Honestly at a loss here. The title references fabric softener, but the content relates more specifically to DIY laundry detergent while only mentioning that softener makes clothes more vulnerable to wear & tear. What's the nitty-gritty on the fabric softener? Does it actually damage clothing in some way?
As geek analogy, is it like the subatomic bacteria that starts destroying the Klingon ship in Star Trek: the Next Generation S2E8's "A Matter Of Honor", or does it just make the material more susceptible to tearing?
Yes. As I understand it, fabric softener softens the fabrics. Obviously. Which makes them more prone to ripping, tearing, and just deteriorating faster. In addition to being another cost, both financial & possibly environmental, it's plain unnecessary.
I buy some really nice clothing & I want my clothes to last as long as possible. Most of my clothing takes a long time to wear out. My recipe for success for the last 10 years is precisely as follows:
I have a frontloading washing machine, which uses far less water & it doesn't have an agitator screw thing in the middle that grabs your wet clothes (clothing is weakest when it's wet). I button & zip my pants, and anything else with a zipper like a jacket, so the zippers aren't attacking clothes during the wash cycle. Nice clothing, I turn inside-out to preserve designs or outward-facing fabric. I use the ECOS greywater friendly laundry detergent from Costco, and I just use more of it like I dump a full cap or 1.5 caps per load. In case it's not as effective as conventional, just use more. Plus 1 scoop OxiClean (idk the greywater/waste impact of OxiClean; I'm convinced it's a powerful multipurpose cleaning agent that is gentle on clothing).
All clothing is treated the same, whites & brights & colors & blacks, all get washed together, I couldn't care less. Run washer on Tap Cold, Extra High Spin, Heavy Soil level every time. No matter the load. So my washer works extra hard to gently wash my clothing & then wring nearly all the water out of it. The harder you run the washer, the less work is done by the dryer, which save you electric/gas & is gentler on your clothes.
Then my athletic gear, wool socks, and denims never go into the dryer, I let those air dry. The rest is gently run through the dryer & "it is what it is", it's mostly stuff that doesn't really matter.
It takes longer to write out than to do, you can see, it's quite expedient. I don't separate. I dump a lot of simple, gentle detergents in. Wash when dirty, wring out water, dryer if necessary. I'm telling you: my clothes last a very long time. Less is more.
https://www.scienceabc.com/eyeopeners/how-do-fabric-softeners-work.html
It was created so that when you dried clothes outside (especially cotton) they didn't get crunchy. The fibers tend to freeze an interlock microscopically when they dry. It coats the fibers and makes them not stick together.
When mechanical dryers became the norm, they needed a new reason, so the called out static. And in some climates, dryer static can be a bit of a pain. Dryer balls supposedly help with this, but I can't find any reasonable data to back that up, and that's just the kind of thing we're confirmation bias over.

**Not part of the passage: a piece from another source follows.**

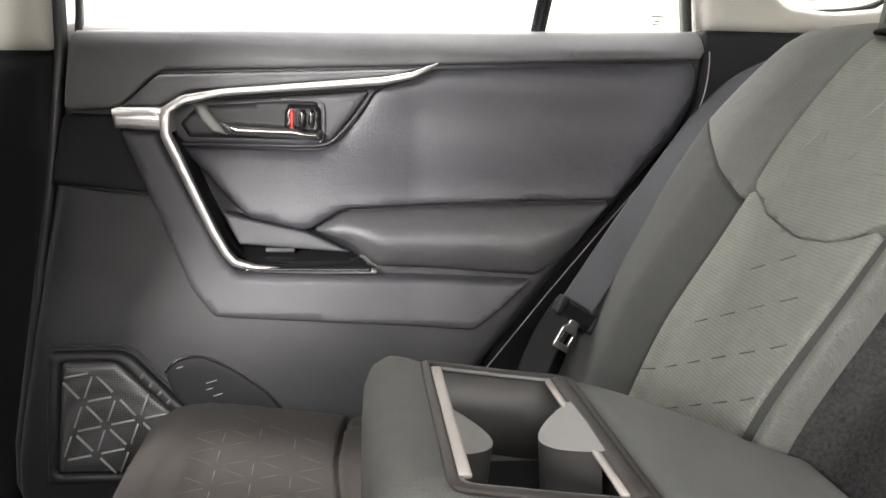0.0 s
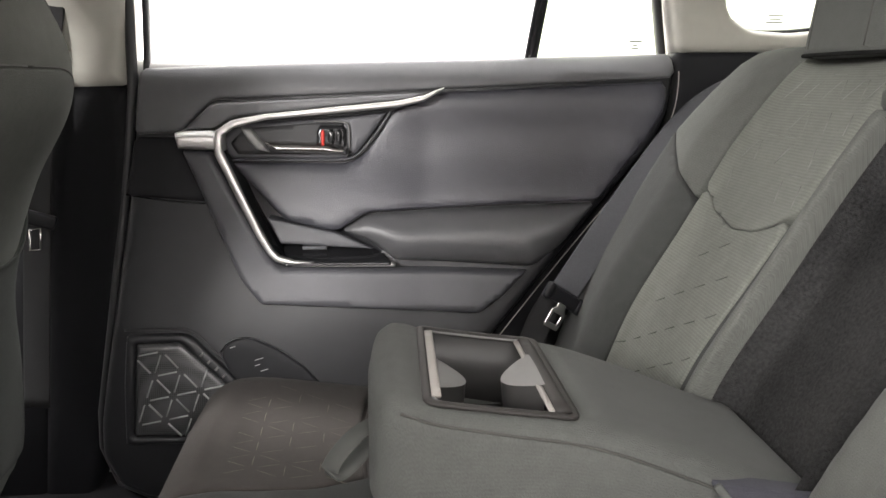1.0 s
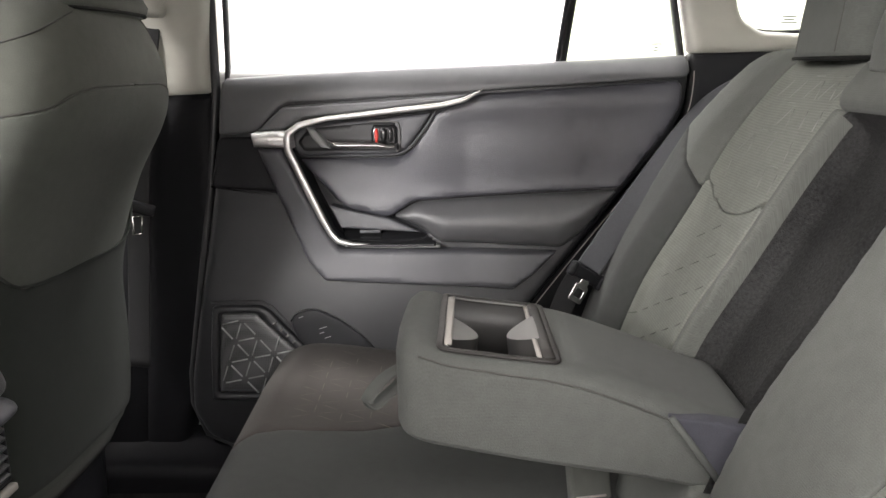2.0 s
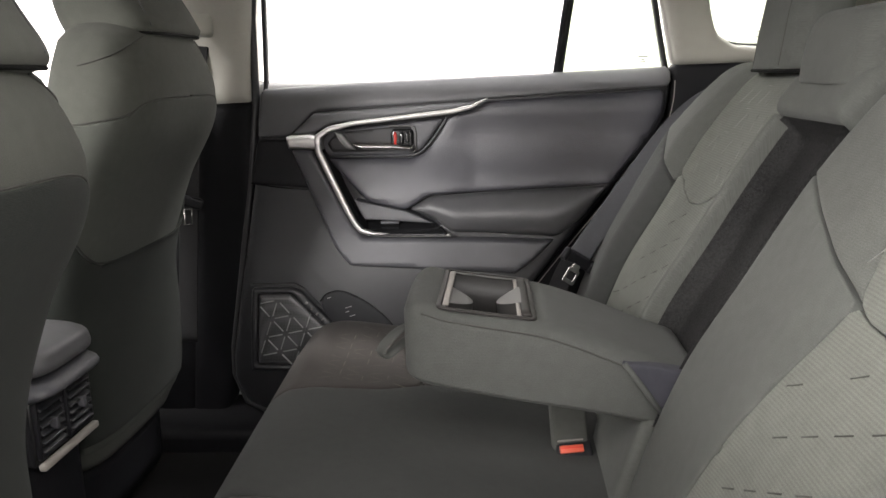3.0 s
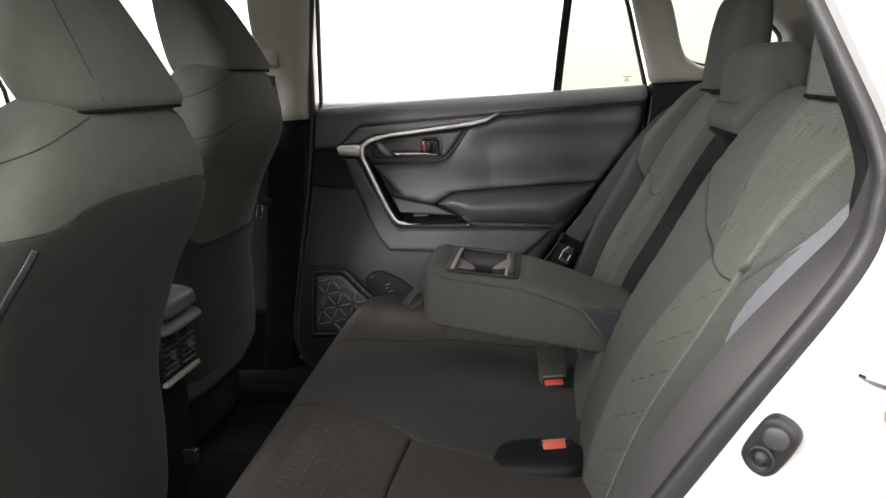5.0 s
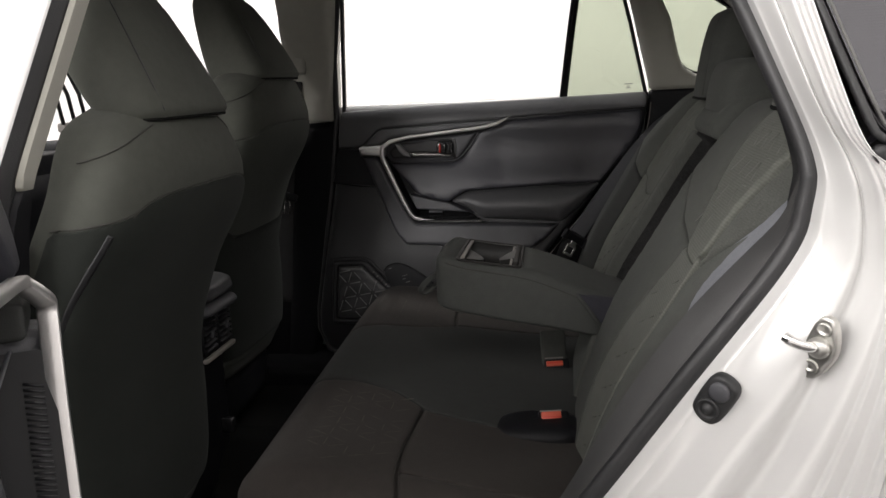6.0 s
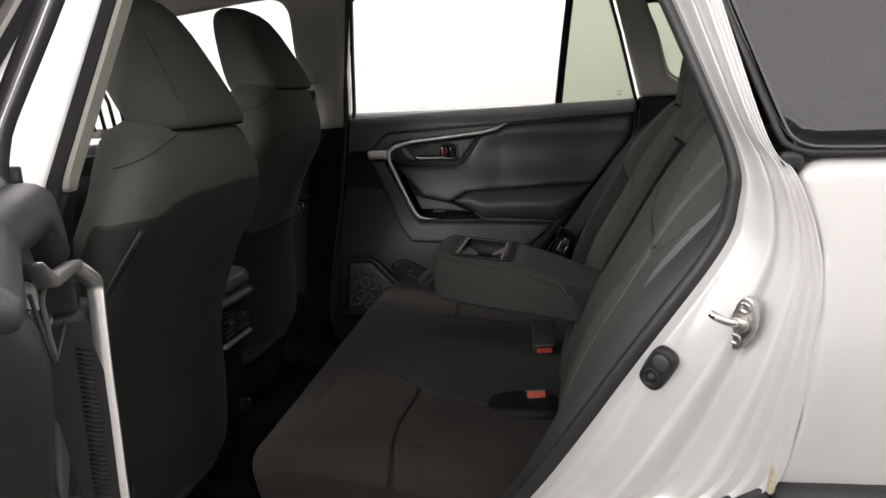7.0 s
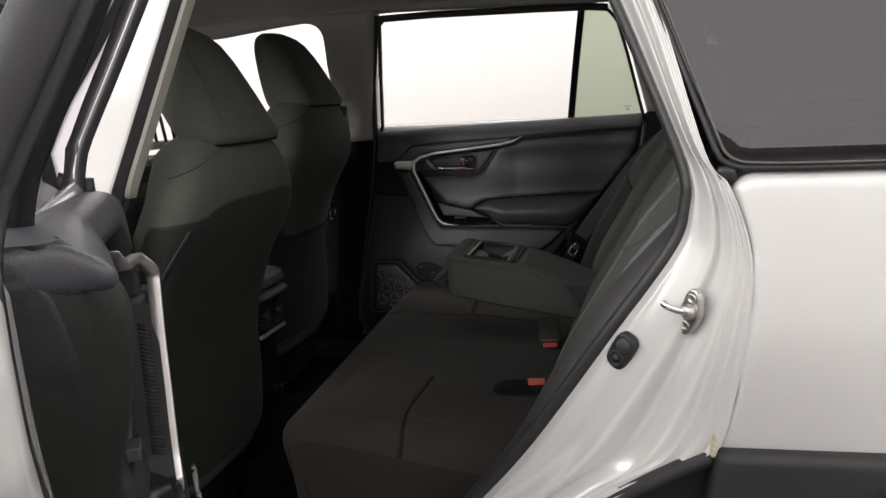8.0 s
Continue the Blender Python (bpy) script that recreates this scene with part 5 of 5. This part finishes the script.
# ---- buckles and belts ----
def buckle(label, x, y, z, sleeve=False):
    b = thing("seat_belt_buckle", label, "belt buckle", (x, y, z - 0.05), "bench buckles")
    m = pose(x, y, z, 48, 0, 12)
    part("housing", rbox((0.062, 0.034, 0.06), m @ pose(0.006, 0, -0.031), 0.006), M_PLASTIC, b)
    part("button", rbox((0.040, 0.013 if sleeve else 0.026, 0.008), m @ pose(0, 0, 0.0), 0.002), M_ORANGE, b, "orange-red release button")
    part("button_groove", rbox((0.036, 0.0016, 0.002), m @ pose(0, 0.001, 0.004), 0.0005), M_RED, b)
    part("button_lip", rbox((0.044, 0.003, 0.004), m @ pose(0, 0.0145, 0.001), 0.001), M_SATIN, b)
    if sleeve:
        part("cloth_sleeve", rbox((0.058, 0.028, 0.085), pose(x - 0.004, y + 0.030, z + 0.030, -18, 0, 12), 0.005), M_FAB_MID, b, "grey cloth sleeve")
    return b


buckle("black belt buckle with orange-red button in a cloth sleeve", 0.222, 0.045, 0.515, True)
buckle("black belt buckle with orange-red button in a moulded pocket", 0.222, -0.280, 0.520)
pk = thing("buckle_pocket", "black moulded buckle pocket in the bench", "buckle pocket", (0.2, -0.28, 0.47))
part("pocket_body", bulge([(0.46, 0.195, -0.285, 0.095, 0.062, 2.6), (0.500, 0.195, -0.285, 0.090, 0.060, 2.6), (0.514, 0.198, -0.283, 0.075, 0.052, 2.6), (0.521, 0.202, -0.280, 0.045, 0.035, 2.6)], 14, 36), M_PLASTIC, pk)


def strap(points, width, side, name, material, owner, label=""):
    pts = resample(chaikin(points, 2, False), 0.02, False)
    return part(name, sweep(pts, oval(width / 2, 0.0012, 8, 5), side), material, owner, label)


bt = thing("seat_belt", "dark grey rear seat belt hanging along the pillar", "seat belt", (0.3, 0.55, 0.5))
strap([(0.64, 0.645, 1.08), (0.56, 0.63, 1.06), (0.49, 0.605, 1.01), (0.406, 0.58, 0.905), (0.318, 0.55, 0.785), (0.280, 0.53, 0.735)], 0.050, lambda q: (-0.55, -0.85 - 0.5 * max(0, 0.9 - q.z) / 0.2, 0.2), "webbing", M_BELT, bt)
# same strap below the tongue, coloured darker in place of shade
strap([(0.268, 0.535, 0.73), (0.235, 0.56, 0.66), (0.21, 0.57, 0.55), (0.20, 0.58, 0.48)], 0.047, (-0.45, -0.85, 0.3), "lower_webbing", M_BELT3, bt)
TM = Matrix.Translation((0.275, 0.515, 0.724)) @ pose(0, 0, 0, 0, 0, 20) @ pose(0, 0, 0, 0, 32, 0)
tg = part("tongue", rbox((0.076, 0.012, 0.024), TM, 0.005), M_PLASTIC, bt)
sub("tongue_ear", rbox((0.016, 0.016, 0.03), TM @ pose(0.034, 0, 0), 0.006), M_PLASTIC, tg)
sub("tongue_ear", rbox((0.016, 0.016, 0.03), TM @ pose(-0.034, 0, 0), 0.006), M_PLASTIC, tg)
TP = [(-0.009, -0.006), (0.009, -0.006), (0.010, -0.018), (0.0155, -0.023), (0.0155, -0.052), (0.013, -0.055), (-0.013, -0.055), (-0.0155, -0.052), (-0.0155, -0.023), (-0.010, -0.018)]
part("tongue_plate", patch(TP, lambda u, v, h: TM @ Vector((u, -0.004 - h, v)), 0.0014, 0.002, 0.005, 0, 0.002, [[(-0.0085, -0.028), (0.0085, -0.028), (0.0085, -0.045), (-0.0085, -0.045)]]), M_CHROME, bt, "bright metal tongue")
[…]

Softener can/will build up on the fabric. It can discolor bright whites.
I think the worst of it is:
- if you use it on towels or anything meant to absorb water, it seriously dampens that ability
- it builds up in the nooks and crannies of the washer and it's hard to clean off,
- it's expensive
- for mechanical drying in moderate climates, it does little more than add smell.
- some people have allergenic reactions to it
I worked in appliances for about ten years, and not a single washer manufacturer would actually recommend using fabric softener. It horribly gums up the workings of the machine, even when you use the tiny amount you are actually supposed to (which most people use way too much). They are (or were originally) basically just animal fats and emulsifiers with some fragrance thrown in. They smell awful when they are left stuck somewhere for a long time (like the outer walls of the inner tub of your washing machine - seriously, it probably looks furry if you opened it up to see).
I can't speak to what it does to your clothes specifically, but I can imagine several downsides to essentially coating fabric in lavender scented industrial mayonnaise.